Longe se ser um serviço “tabajara”, a situação existe e acontece todos os dias no Edifício Fundação Politécnica, na avenida Sete de Setembro, em Salvador. Com uma microcâmera, o CORREIO filmou o esquema de compra e venda de serviços feito através de um homem identificado como Moacir Valença Cavalcanti Neto, conhecido como Neto.
Ele tem a ajuda de um despachante chamado Élton, com acesso livre no cartório do 3º Ofício de Imóveis. Élton, por sua vez, tem a contribuição da escrevente do cartório, Maria Elodyr da Silva.
Espécie de intermediário, Neto usa um espaço no edifício para o que ele chama de “assessoria jurídica”. Mas, entre outras coisas, também agiliza o que for preciso nas unidades de imóveis que funcionam quatro andares abaixo, no mesmo prédio. Basta pagar. Não se sabe como se dá a divisão de valores entre os três envolvidos. Certo é que o documento sai com rapidez impressionante.
Aconteceu com uma usuária acompanhada pela reportagem. Necessitando com urgência registrar um terreno no 3º Ofício, a mulher ficou sem saída depois que lhe foi estipulado prazo oficial de 30 dias para o documento ficar pronto.
É quando surge o nome de Neto. Muitos servidores dos cartórios da Politécnica conhecem o rapaz. Depois de alguma insistência, um funcionário sopra. “Ele conhece o pessoal. É no sexto andar, sala 62”.
A usuária desembolsou R$ 140 “por fora” para Neto. Em menos de 24 horas, o documento estava pronto. “Paguei porque realmente tive necessidade extrema”, diz ela.
Sem DAJ
Com Neto, em alguns casos, sequer é preciso pagar o Documento de Arrecadação Judiciária, o DAJ. Na chegada, uma mulher identificada como Bruna tranqüiliza o usuário sem saber que é gravada. “Não precisa de DAJ. A gente pega direto com o oficial”, diz Bruna, referindo-se ao titular do 3º Ofício.
No dia prometido para a entrega dos documentos, o próprio Neto, ao dar ordens a um funcionário, solta o nome de outro homem que também faz parte do esquema. “Pega essa escritura na mão de ‘Élton’, no 3º Ofício”. Élton, apesar de tratado como funcionário do cartório, é na verdade outro atravessador.
Balcão
Para flagrar Élton, a pedido do CORREIO, a usuária voltou aos cartórios. Queria uma certidão.
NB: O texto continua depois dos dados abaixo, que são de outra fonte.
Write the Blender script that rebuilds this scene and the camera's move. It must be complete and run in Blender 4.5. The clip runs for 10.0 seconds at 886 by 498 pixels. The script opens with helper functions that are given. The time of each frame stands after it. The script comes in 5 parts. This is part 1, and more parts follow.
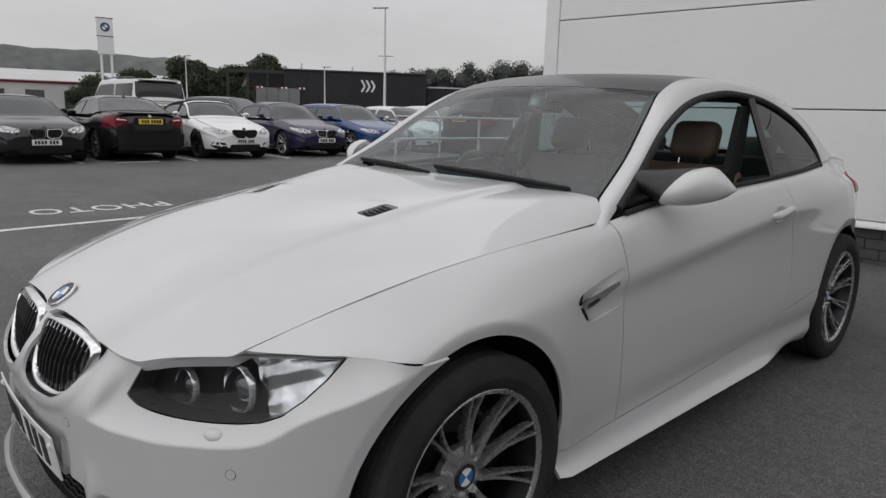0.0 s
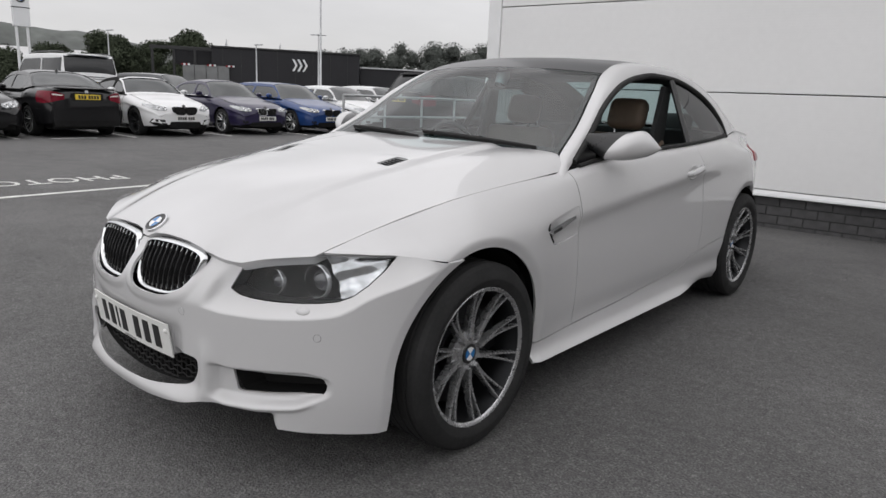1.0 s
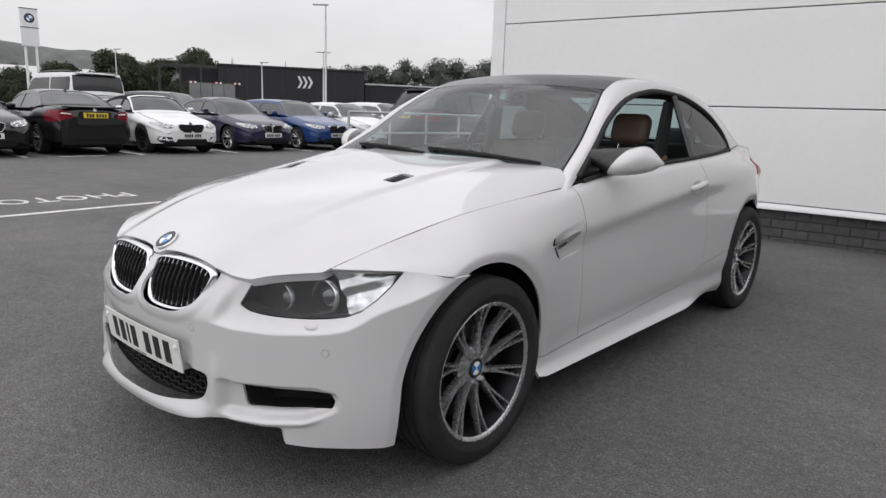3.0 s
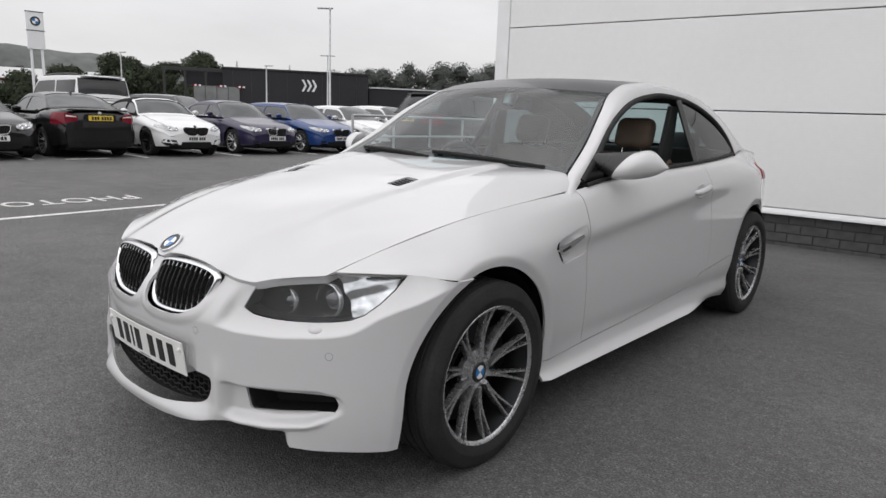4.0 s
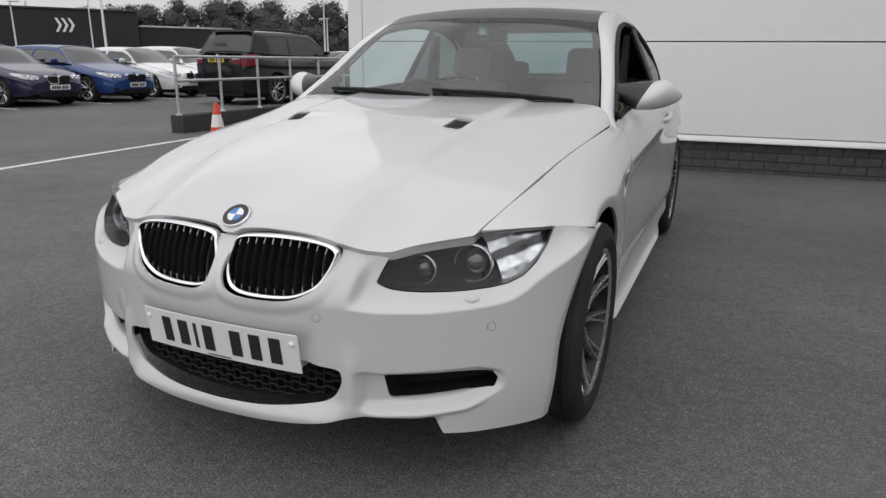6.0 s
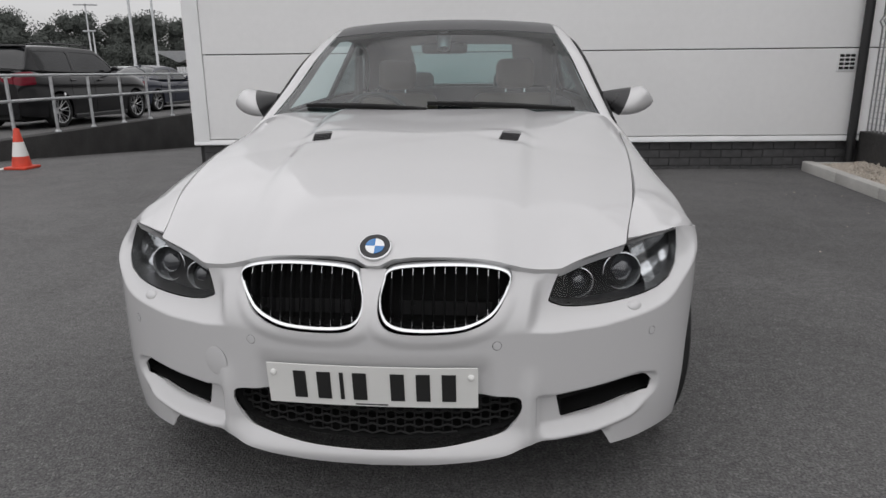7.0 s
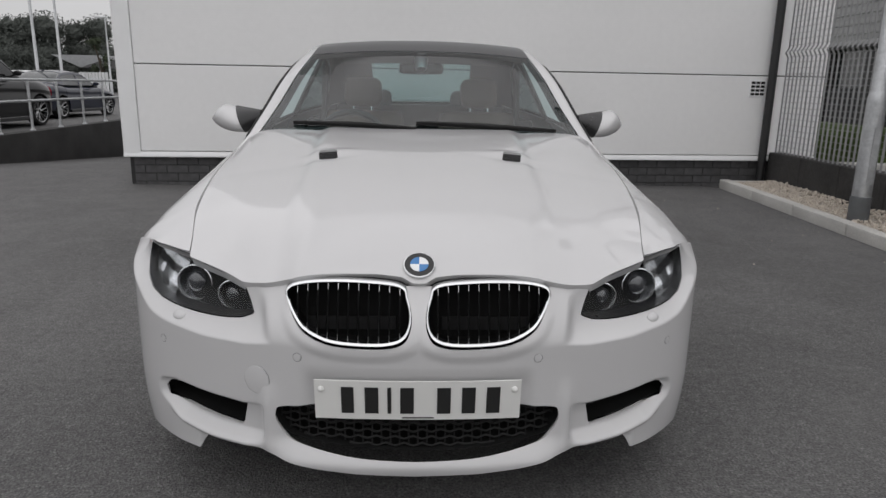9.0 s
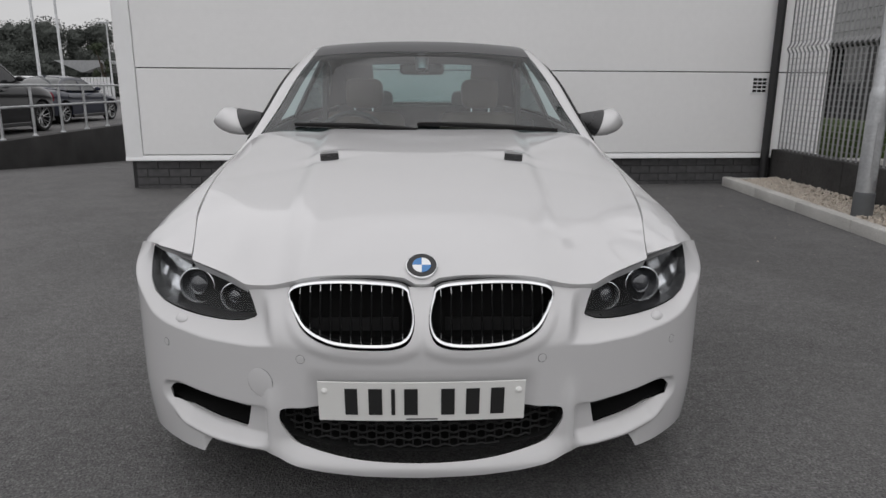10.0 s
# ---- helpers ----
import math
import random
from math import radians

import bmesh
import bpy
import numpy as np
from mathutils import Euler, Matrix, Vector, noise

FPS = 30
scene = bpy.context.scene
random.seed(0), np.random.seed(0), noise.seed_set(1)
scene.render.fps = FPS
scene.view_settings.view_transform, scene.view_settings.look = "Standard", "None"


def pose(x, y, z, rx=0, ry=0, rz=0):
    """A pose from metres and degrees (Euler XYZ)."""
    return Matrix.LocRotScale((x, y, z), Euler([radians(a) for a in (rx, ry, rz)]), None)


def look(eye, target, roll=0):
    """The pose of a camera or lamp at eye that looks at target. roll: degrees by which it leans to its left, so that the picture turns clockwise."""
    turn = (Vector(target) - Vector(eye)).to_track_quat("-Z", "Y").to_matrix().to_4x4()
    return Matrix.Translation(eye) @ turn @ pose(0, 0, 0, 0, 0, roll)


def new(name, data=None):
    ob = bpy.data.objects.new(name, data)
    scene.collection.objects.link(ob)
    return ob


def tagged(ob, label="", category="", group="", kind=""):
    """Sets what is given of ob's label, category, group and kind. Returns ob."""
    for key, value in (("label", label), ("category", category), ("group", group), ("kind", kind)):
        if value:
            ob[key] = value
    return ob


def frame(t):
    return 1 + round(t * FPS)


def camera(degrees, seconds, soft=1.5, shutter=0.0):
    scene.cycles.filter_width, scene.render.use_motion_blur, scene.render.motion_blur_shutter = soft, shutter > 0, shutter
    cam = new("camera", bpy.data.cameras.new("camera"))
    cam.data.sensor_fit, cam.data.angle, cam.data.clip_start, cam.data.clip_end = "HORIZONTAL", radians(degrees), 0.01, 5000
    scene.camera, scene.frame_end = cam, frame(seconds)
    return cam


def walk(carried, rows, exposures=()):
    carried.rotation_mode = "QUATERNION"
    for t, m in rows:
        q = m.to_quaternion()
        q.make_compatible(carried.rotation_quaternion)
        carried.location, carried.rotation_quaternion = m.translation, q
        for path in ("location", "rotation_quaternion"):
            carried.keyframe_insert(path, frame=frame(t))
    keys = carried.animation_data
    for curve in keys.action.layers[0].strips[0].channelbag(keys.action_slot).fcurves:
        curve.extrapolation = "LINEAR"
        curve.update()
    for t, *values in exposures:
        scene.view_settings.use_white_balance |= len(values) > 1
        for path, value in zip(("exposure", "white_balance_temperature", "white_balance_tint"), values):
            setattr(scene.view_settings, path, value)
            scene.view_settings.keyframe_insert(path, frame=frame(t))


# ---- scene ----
cam = camera(66.86, 10.0)
PATH = [
    (0, (1.891, -1.114, 1.218), (0.47, 0.237, 0.824), 1.7),
    (0.5, (2.06, -1.499, 1.181), (0.72, -0.094, 0.699), 2.4),
    (1, (2.15, -1.718, 1.176), (0.884, -0.233, 0.738), 2.5),
    (1.5, (2.171, -1.746, 1.18), (0.889, -0.261, 0.788), 2.8),
    (2, (2.173, -1.741, 1.181), (0.879, -0.269, 0.782), 2.3),
    (2.5, (2.167, -1.739, 1.183), (0.884, -0.257, 0.784), 2.0),
    (4, (2.162, -1.74, 1.184), (0.868, -0.264, 0.798), 2.2),
    (4.5, (2.147, -1.738, 1.183), (0.851, -0.264, 0.8), 2.2),
    (5, (2.054, -1.75, 1.172), (0.761, -0.273, 0.787), 2.7),
    (5.5, (1.691, -1.918, 1.133), (0.55, -0.334, 0.703), 1.5),
    (5.7, (1.517, -1.983, 1.136), (0.506, -0.331, 0.64), 1.1),
    (6.8, (0.462, -2.254, 1.168), (0.221, -0.342, 0.632), -0.9),
    (7, (0.322, -2.253, 1.151), (0.135, -0.329, 0.639), -0.6),
    (7.2, (0.240, -2.267, 1.158), (0.202, -0.334, 0.646), 0.2),
    (7.3, (0.190, -2.285, 1.162), (0.205, -0.360, 0.672), 0.4),
    (7.5, (0.107, -2.319, 1.17), (0.223, -0.39, 0.658), 0.7),
    (8, (0.003, -2.338, 1.181), (0.073, -0.399, 0.694), 0.6),
    (8.5, (0.001, -2.33, 1.18), (0.073, -0.39, 0.7), 1.1),
    (9, (0.001, -2.334, 1.182), (0.07, -0.392, 0.708), 1.0),
    (9.5, (0.001, -2.332, 1.183), (0.059, -0.392, 0.701), 0.6),
    (10, (0.003, -2.329, 1.18), (0.063, -0.387, 0.708), 0.3),
]
EXPOSURES = [(0, .11), (.5, .15), (1.0, .44), (1.5, .59), (2.5, .59), (4.5, .58), (5.5, .46), (5.7, .43), (7.0, .28), (8.0, .19), (10.0, .17)]
walk(cam, [(t, look(eye, target, roll)) for t, eye, target, roll in PATH], EXPOSURES)

# ---- daylight under an overcast sky ----
world = bpy.data.worlds.new("overcast_sky")
scene.world = world
world.use_nodes = True
wn, wl = world.node_tree.nodes, world.node_tree.links
wn.clear()
w_out, w_bg = wn.new("ShaderNodeOutputWorld"), wn.new("ShaderNodeBackground")
w_sky, w_geo, w_sep = wn.new("ShaderNodeTexSky"), wn.new("ShaderNodeTexCoord"), wn.new("ShaderNodeSeparateXYZ")
w_sky.sky_type, w_sky.sun_disc, w_sky.sun_elevation, w_sky.sun_rotation = "NISHITA", False, radians(58), radians(200)
w_ramp, w_noise, w_map = wn.new("ShaderNodeValToRGB"), wn.new("ShaderNodeTexNoise"), wn.new("ShaderNodeMapping")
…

Para entregar o documento, uma funcionária do 3º Ofício pede 15 dias. “É o que eu posso dizer aqui no balcão”.
A saída é novamente Neto. Na sala 62, a certidão ficaria por R$ 30. A agilidade é uma pechincha, já que o serviço custa R$ 21,40. A explicação é o não pagamento do DAJ. O documento sairia no dia seguinte. “Se fosse no 2º Ofício saía no mesmo dia”, diz Bruna, mostrando que a influência de Neto é maior em determinados cartórios. Mais à vontade dessa vez, Neto sugere à usuária que procure diretamente Élton. “Você vai direto procurar Élton no 3º Ofício. Você vai dizer que fui eu que pedi. Fale com ele que ele entrega logo”.
A usuária encontra Élton na porta do cartório. Ao ouvir o nome de Neto, Élton é objetivo. “Você tem o número da matrícula?”. “Tenho. Mas você me entrega isso quando?”, pergunta a usuária. “Se você esperar, entrego agora mesmo”. “E quanto fica?”. “Fica R$ 50”. “Tá bom, vou ali no banco e volto”. Como a situação fora criada pela reportagem, a usuária não pagou.